My problem is as follows:
I have a point $A$ and a circle with center $B$ and radius $R$. Points $A$ and $B$ are fixed, also $A$ is outside of the circle. A random point $C$ is picked with uniform distribution in the area of disk $B$. My question is how to calculate the expected value of $AC^{-4}$. I am working with the path loss in Wireless Communication so $AC^{-4}$ measures how much energy is dissipated along the distance $AC$
My approach is to first denote $\theta$ as the angle between AB and BC then $\theta$ is uniformly distributed between $[0,2\pi]$. Denote $r$ as the distance of BC then distribution of $r$ in $[0,R]$ is $\frac{2r}{R^2}$. Using the formula $AC^2 = AB^2 + BC^2 – 2AB\times BC \times \cos\theta$ , I have
\begin{align}
E[AC^{-4}] & = \int_0^{2\pi}\int_0^R (AB^2 + BC^2 – 2AB\times BC \times
\cos\theta)^{-2} f_\theta f_r \, dr \, d\theta \\
& = \int_0^{2\pi}\int_0^R (AB^2 + r^2 – 2AB\times r \times \cos\theta)^{-2} \frac{1}{2\pi} \frac{2r}{R^2} \, dr \, d\theta
\end{align}
However, I am unable to solve this integration. I want to ask if anyone know any method that can give me the closed-form of the above expected value. If not, then maybe an approximation method that can give a closed-form is also good.
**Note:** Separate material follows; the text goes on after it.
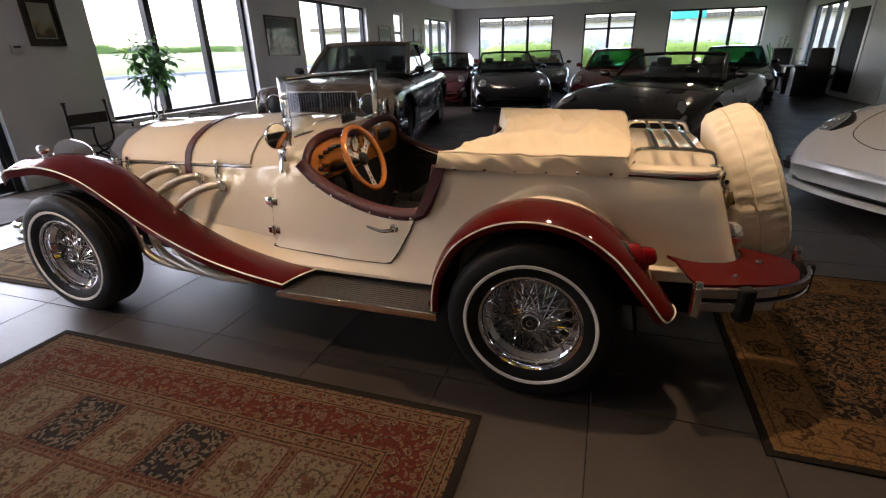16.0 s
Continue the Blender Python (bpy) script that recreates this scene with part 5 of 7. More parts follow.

Thanks in advance.
Best Answer
We choose Cartesian coordinates initially in order to avoid issues with a non-uniform density over the disk, then compute the integral using an appropriate transformation. Let $B = (0,0)$ and without loss of generality, suppose $A = (a,0)$ with $a > R > 0$. Furthermore, let $C = (x,y)$ such that $x^2 + y^2 \le R^2$. Then $$(AC)^{-4} = ((x-a)^2 + y^2)^{-2}$$ and the resulting expected value is given by the double integral over the disk of radius $R$ $$\frac{1}{\pi R^2} \iint_R ((x-a)^2 + y^2)^{-2} \, dx \, dy.$$ Then with the coordinate transformation $$(x,y) = (r \cos \theta, r \sin \theta),$$ with $dx \, dy = r \, dr \, d\theta$, the above becomes $$\frac{1}{\pi R^2} \int_{\theta = 0}^{2\pi} \int_{r = 0}^R ((r \cos\theta - a)^2 + (r \sin\theta)^2)^{-2} r \, dr \, d\theta = \frac{1}{(a^2-R^2)^2},$$ according to Mathematica. At this time, I do not have a step-by-step evaluation of the given integrand.